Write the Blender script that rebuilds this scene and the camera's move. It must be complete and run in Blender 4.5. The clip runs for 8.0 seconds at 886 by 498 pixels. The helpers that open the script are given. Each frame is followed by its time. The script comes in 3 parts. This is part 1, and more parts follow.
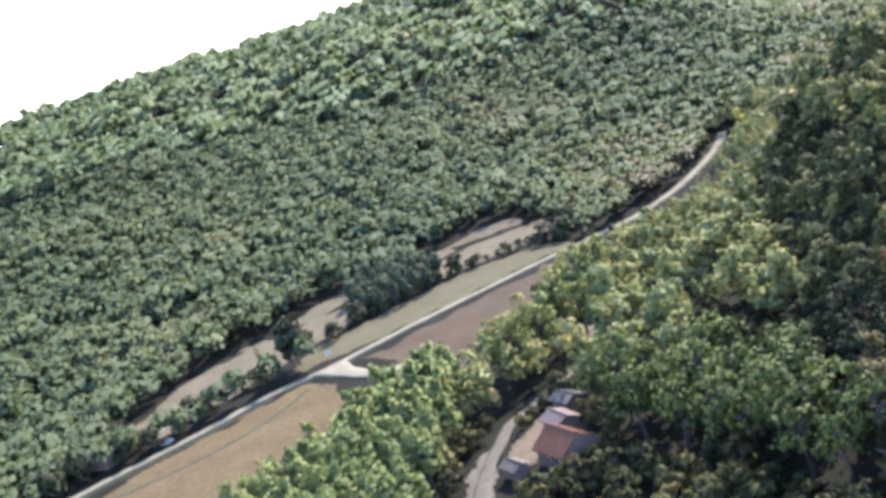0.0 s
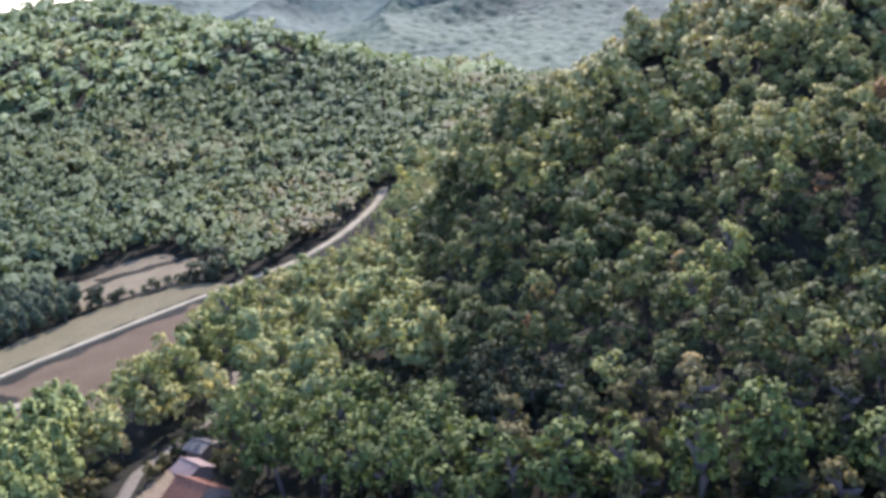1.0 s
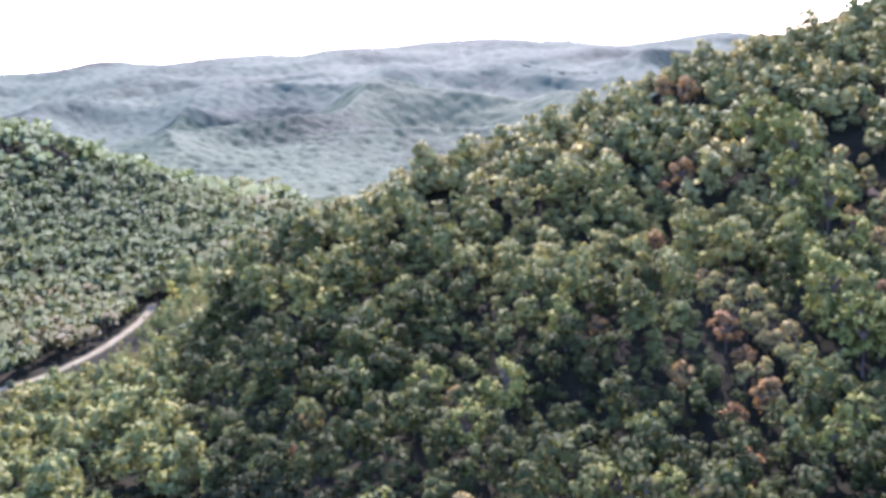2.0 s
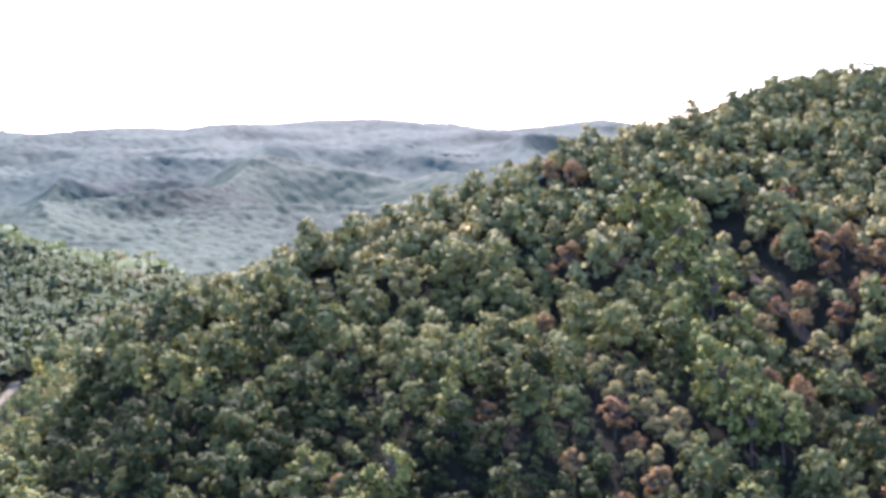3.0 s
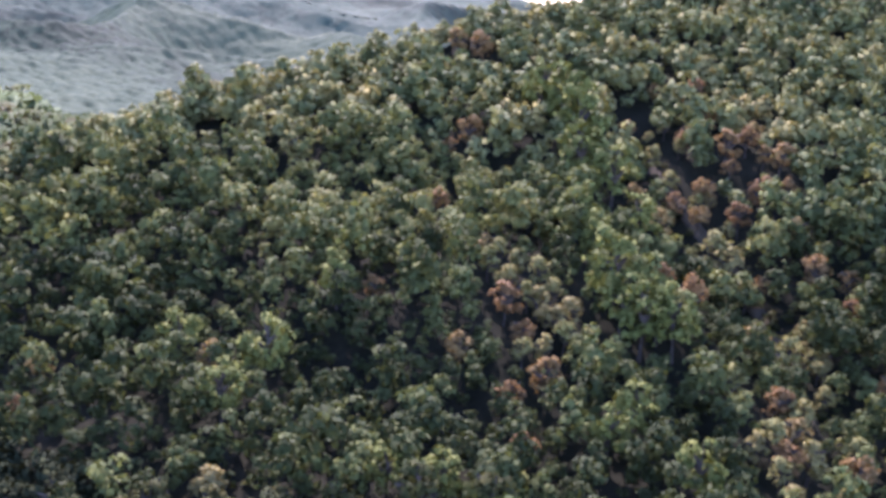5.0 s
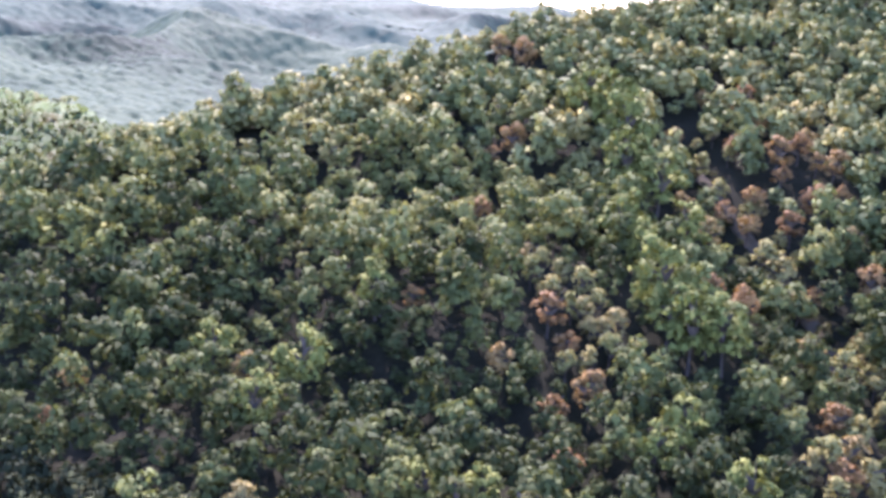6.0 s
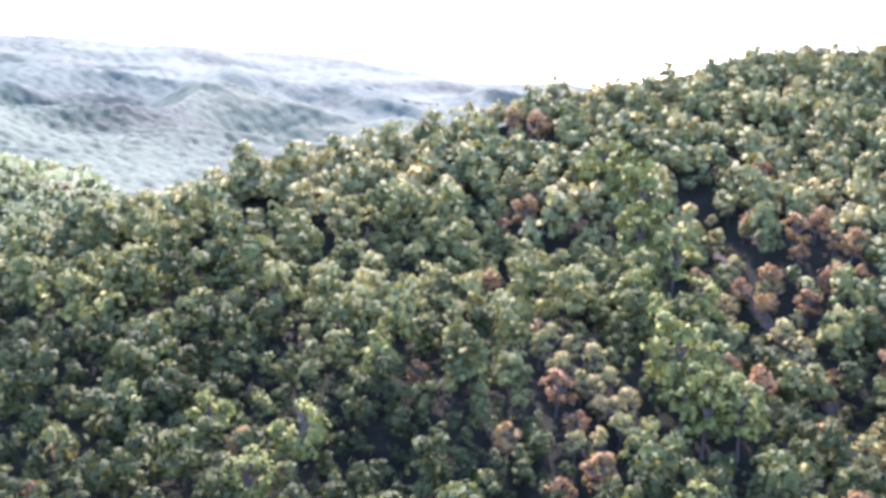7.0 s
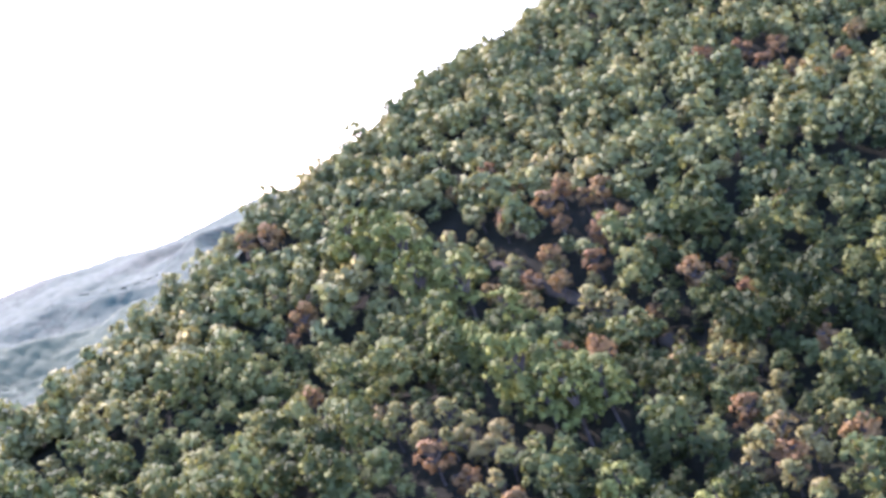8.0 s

■ Task to complete
Give the data again exactly as written, with all pictures left out.

■ Response to the task
Write the Blender script that rebuilds this scene and the camera's move. It must be complete and run in Blender 4.5. The clip runs for 8.0 seconds at 886 by 498 pixels. The helpers that open the script are given. Each frame is followed by its time. The script comes in 3 parts. This is part 1, and more parts follow.
0.0 s
1.0 s
2.0 s
3.0 s
5.0 s
6.0 s
7.0 s
8.0 s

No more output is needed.